South Korea bars three lawmakers

Opposition politicians turned away at Gimpo, thwarting bid to visit base of Japan-claimed isles

Kyodo

South Korea turned away three Japanese opposition lawmakers Monday who were planning to visit a South Korean island near a pair of disputed islets claimed by Japan.

The three conservative politicians were stopped upon arrival at Seoul’s Gimpo International Airport and compelled to return to Japan later in the day.

Yoshitaka Shindo, Tomomi Inada and Masahisa Sato of the main opposition Liberal Democratic Party departed from Tokyo’s Haneda airport in the morning but finally gave up on entering South Korea in the evening after the Japanese government asked South Korea in vain to reconsider the rejection, Shindo told Japanese reporters accompanying them.

South Korean officials told the three that their visit could “trigger actions that would threaten public safety” and sought their swift return to Japan.

The lawmakers remained unconvinced and called on the officials to provide detailed explanations for denying their entry.
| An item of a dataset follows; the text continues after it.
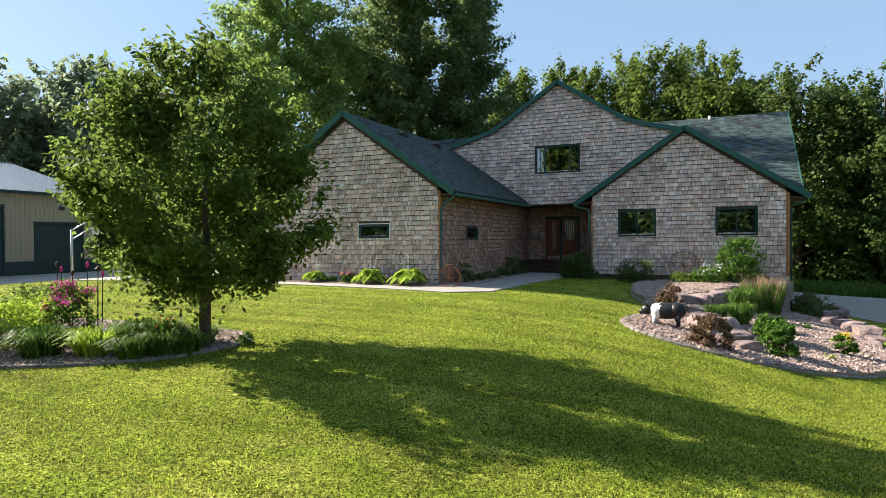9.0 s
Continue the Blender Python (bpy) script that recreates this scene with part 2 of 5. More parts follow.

The trio were planning to inspect Ulleungdo, the administrative and military base for the South Korean-controlled islets called Dokdo by South Korea and Takeshima by Japan, on Tuesday and Wednesday.

The lawmakers said they do not intend to renew Japan’s territorial claims to the disputed islets, but the South Korean government said the refusal was based on the immigration control law.

“Takeshima is Japanese territory,” Shindo told South Korean media at the airport. “Our positions are different and we need to talk to each other on the issue.” He also warned that Seoul’s decision to deny them entry would evolve into a “big diplomatic problem.”

Chief Cabinet Secretary Yukio Edano had expressed Japan’s “deep regret” over the unusual step taken by South Korea and said Tokyo was making a last-ditch effort to urge Seoul to let the lawmakers in.

“The lawmakers intended to inspect the island legally and in light of our friendly relations, we very much regret that South Korea took such a measure,” Edano said at a press conference.

The Japanese Embassy in Seoul had asked the South Korean government to let the three enter the country.

In Tokyo, Foreign Minister Takeaki Matsumoto summoned South Korean Ambassador to Japan Shin Kak Soo prior to the three lawmakers’ decision to return home and conveyed his regret over the move and urged Seoul to reconsider it.

Matsumoto also expressed regret over a visit Monday to the contested islets by South Korean Special Affairs Minister Lee Jae Oh and called for the cancellation of a planned South Korean parliamentry committee meeting on the islets on Aug. 12.

The LDP members traveled to Seoul despite South Korea’s decision last Friday to slap an entry ban on them on the grounds their safety could not be guaranteed and their visit would negatively affect bilateral relations.

Their plan to visit Ulleungdo has ignited a storm of protests in South Korea.